Paul The Musical has the Cast and Crew fooling around, dancing and singing on set.
The Traveler Beagle has Frost take us on a tour of their on-set RV, set-up on the soundstage and ready for filming.
Bloopers run at a whopping 11 minutes in length, and, as with many recent gag reels, doesn’t really have all that many funny moments in it. Still, worth dipping into because you might find a few that tickle your fancy.
Simon’s Silly Faces offers up a minute-long montage of Simon Pegg making silly faces during takes.
Galleries allows us access to 6 different galleries: Nick Frost’s Road Trip Photos; Simon Pegg’s Behind the Scenes Photos; Simon Pegg’s Rehearsal Photos; Wilson Webb’s Behind the Scenes Photos; Storyboards; and Posters.

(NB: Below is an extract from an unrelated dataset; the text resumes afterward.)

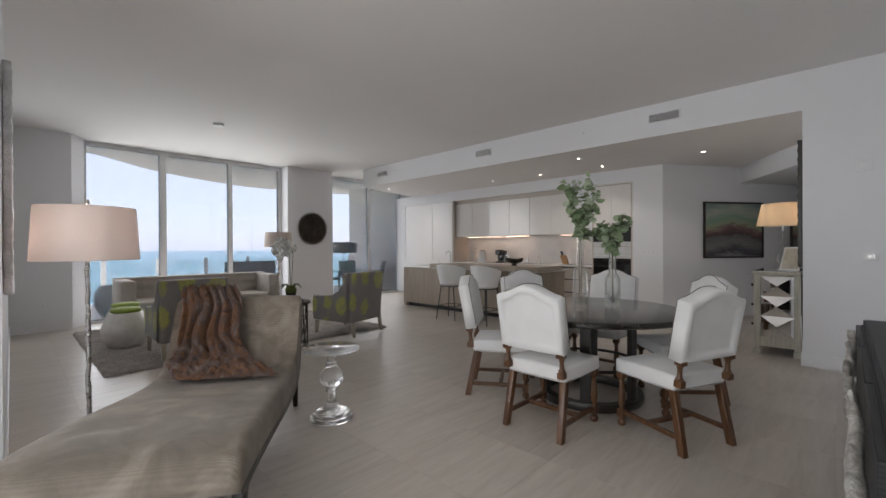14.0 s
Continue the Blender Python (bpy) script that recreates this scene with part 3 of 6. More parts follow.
# ---- living corner ----
M_METAL = simple("brushed_nickel", (0.50, 0.49, 0.47), (0.62, 0.61, 0.59), 0.28, metal=1.0, scale=20, bumps=0.2, bscale=50, bdist=0.003)
M_BLACKM = simple("black_metal", (0.012, 0.012, 0.013), (0.022, 0.022, 0.024), 0.45, metal=0.3, scale=20)
M_SOFA = simple("oatmeal_linen", (0.40, 0.36, 0.325), (0.48, 0.44, 0.40), 0.9, scale=7, bumps=0.3, bscale=700, sheen=0.3, spec=0.2)
M_LIME = simple("lime_felt", (0.24, 0.33, 0.045), (0.30, 0.40, 0.07), 0.9, scale=9, bumps=0.3, bscale=400, sheen=0.3)
M_SILVERLEAF = simple("silver_leaf", (0.62, 0.61, 0.58), (0.78, 0.77, 0.74), 0.42, metal=0.45, scale=9, bumps=0.15, bscale=30, bdist=0.002)
M_GREYWOOD = wood("limed_oak", (0.30, 0.27, 0.21), (0.48, 0.44, 0.36), 0.5, "Z", 1.0)
M_SHADE = simple("ivory_linen_shade", (0.62, 0.52, 0.46), (0.68, 0.58, 0.52), 0.85, scale=30, bumps=0.2, bscale=500)
M_BRONZE = simple("dark_bronze", (0.045, 0.038, 0.032), (0.10, 0.085, 0.07), 0.42, metal=0.75, scale=12, bumps=0.3, bscale=60)


def shade_material(name, colour, glow):
    """Linen that lets a lamp's light through."""
    mat, nt, b = material(name)
    v = coords(nt, (1, 1, 1))
    n = noise_tex(nt, v, 120, 3)
    link(nt, ramp(nt, n, [(0.3, tuple(c * 0.94 for c in colour)), (0.7, colour)]), b.inputs["Base Color"])
    b.inputs["Roughness"].default_value = 0.9
    tr = node(nt, "ShaderNodeBsdfTranslucent", Color=(*colour, 1))
    mx = nt.nodes.new("ShaderNodeMixShader")
    mx.inputs[0].default_value = glow
    link(nt, b.outputs[0], mx.inputs[1])
    link(nt, tr.outputs[0], mx.inputs[2])
    link(nt, mx.outputs[0], nt.nodes["Material Output"].inputs[0])
    return mat


M_SHADE1 = shade_material("linen_lamp_shade", (0.82, 0.77, 0.74), 0.45)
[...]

Trailers and TV Spotsoffers up a selection of promotional material to round off the disc.
Although you would be forgiven for assuming it, Paul is not the third part in the so-called Cornetto trilogy of films by Simon Pegg and Nick Frost – following on from the similarly-styled Shaun of the Dead and Hot Fuzz. And that’s not such a bad thing really, because it does not quite live up to the standards of those other two movies, nor of the Director’s earlier effort, the excellent Superbad. Instead, this admittedly perfectly entertaining little sci-fi-tribute comedic road movie is a fun but flawed effort from the Frost/Pegg duo, lacking a certain spark from them. With Seth Rogen on scene-stealing form as the eponymous Paul, it’s still got plenty of funny moments and fans of all the above-mentioned movies will want to check it out – the quote factor will certainly keep film fanatics pretty entertained for the duration.
On Region Free US Blu-ray we get the same excellent video and audio that the UK Triple Play Edition had; the same DVD and Digital Copy; the same plethora of reasonably decent extras; and the same choice to play either version of the movie: Theatrical or Unrated (there really is very little difference, however). I would certainly recommend a rental to fans of Pegg, Frost or similar work from this sub-genre, although many will likely find that it probably just about warrants a place alongside ‘Fuzz and ‘Shaun in their collection, so a blind buy should not leave you disappointed. It’s far from a bad movie, and really quite an enjoyable, funny one – just don’t expect it to be as good as their other collaborations.